Assumes informed adversary. The attacker must understand the safety system’s behavior to exploit it. This assumption is reasonable for insiders and informed outsiders but may not apply to opportunistic attackers.
Physical context specificity. Each scenario depends on specific physical conditions (smooth floor, standing passengers, clear corridor). The iatrogenic harm may not occur under different physical conditions.
Cross-linguistic claims depend on Fukui (2026). The alignment backfire sub-family (IEA-006) relies on a single external study (n=1,584 simulations, 16 languages).

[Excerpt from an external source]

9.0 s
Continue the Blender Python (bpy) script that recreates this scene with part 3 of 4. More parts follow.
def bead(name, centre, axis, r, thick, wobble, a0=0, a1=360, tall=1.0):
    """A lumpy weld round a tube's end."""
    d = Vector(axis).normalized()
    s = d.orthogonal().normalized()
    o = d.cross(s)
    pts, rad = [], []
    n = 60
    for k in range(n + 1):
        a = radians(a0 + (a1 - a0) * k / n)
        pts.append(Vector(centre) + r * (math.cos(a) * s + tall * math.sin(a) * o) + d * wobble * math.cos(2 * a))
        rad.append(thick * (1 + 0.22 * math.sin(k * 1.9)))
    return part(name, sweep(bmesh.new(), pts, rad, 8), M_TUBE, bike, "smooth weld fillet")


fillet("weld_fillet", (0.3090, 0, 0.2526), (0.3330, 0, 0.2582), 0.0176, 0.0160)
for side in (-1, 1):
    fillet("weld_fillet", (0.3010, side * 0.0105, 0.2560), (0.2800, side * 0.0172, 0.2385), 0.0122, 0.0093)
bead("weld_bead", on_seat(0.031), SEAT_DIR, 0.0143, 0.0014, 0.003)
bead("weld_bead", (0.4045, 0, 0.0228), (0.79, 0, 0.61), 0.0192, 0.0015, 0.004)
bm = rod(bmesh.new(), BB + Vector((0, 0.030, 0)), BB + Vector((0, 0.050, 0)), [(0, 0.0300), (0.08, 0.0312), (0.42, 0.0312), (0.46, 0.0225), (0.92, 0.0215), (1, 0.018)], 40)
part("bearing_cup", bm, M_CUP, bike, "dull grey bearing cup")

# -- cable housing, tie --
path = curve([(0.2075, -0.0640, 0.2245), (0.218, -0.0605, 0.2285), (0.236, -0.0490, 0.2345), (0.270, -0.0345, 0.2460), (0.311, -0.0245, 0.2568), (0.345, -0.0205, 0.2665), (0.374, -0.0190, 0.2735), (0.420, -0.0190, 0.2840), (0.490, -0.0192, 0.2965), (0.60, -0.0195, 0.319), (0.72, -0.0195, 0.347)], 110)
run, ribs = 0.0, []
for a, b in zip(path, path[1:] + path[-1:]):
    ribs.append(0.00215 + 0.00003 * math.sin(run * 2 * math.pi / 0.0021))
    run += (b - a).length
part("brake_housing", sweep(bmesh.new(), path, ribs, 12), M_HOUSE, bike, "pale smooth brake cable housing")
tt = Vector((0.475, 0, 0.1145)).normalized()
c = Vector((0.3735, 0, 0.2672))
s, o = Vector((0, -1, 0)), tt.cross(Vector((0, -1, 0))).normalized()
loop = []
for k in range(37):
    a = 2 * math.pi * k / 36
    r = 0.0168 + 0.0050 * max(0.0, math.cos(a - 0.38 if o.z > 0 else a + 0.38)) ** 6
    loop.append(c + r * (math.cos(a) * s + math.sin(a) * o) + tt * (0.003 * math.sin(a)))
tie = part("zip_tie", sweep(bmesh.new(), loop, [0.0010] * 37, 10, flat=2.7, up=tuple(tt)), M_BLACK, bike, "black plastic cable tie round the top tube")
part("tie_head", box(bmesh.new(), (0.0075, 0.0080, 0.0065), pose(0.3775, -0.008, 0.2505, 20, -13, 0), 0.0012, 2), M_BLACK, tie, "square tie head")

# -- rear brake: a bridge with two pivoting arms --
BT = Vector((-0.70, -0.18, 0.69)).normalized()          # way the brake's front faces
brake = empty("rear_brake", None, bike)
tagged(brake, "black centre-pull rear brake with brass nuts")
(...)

Replication in embodied systems is needed before drawing conclusions about VLA-specific alignment backfire.

7. Conclusion

IEA represents a qualitatively novel attack class that targets the safety mechanism itself rather than trying to bypass, overwhelm, or confuse it. The IEA inversion property — that stronger safety mechanisms create larger iatrogenic attack surfaces — suggests that safety engineering for embodied AI cannot be approached as a monotonic optimisation problem. Instead, safety mechanism design must account for the attack surfaces created by the safety mechanism’s own operation.

The 10 scenarios in this family are designed to enable empirical testing of the iatrogenic exploitation hypothesis. If validated, IEA would represent the first attack family in the corpus where the recommended defense is not “make the safety system stronger” but “make the safety system’s failure modes less exploitable.”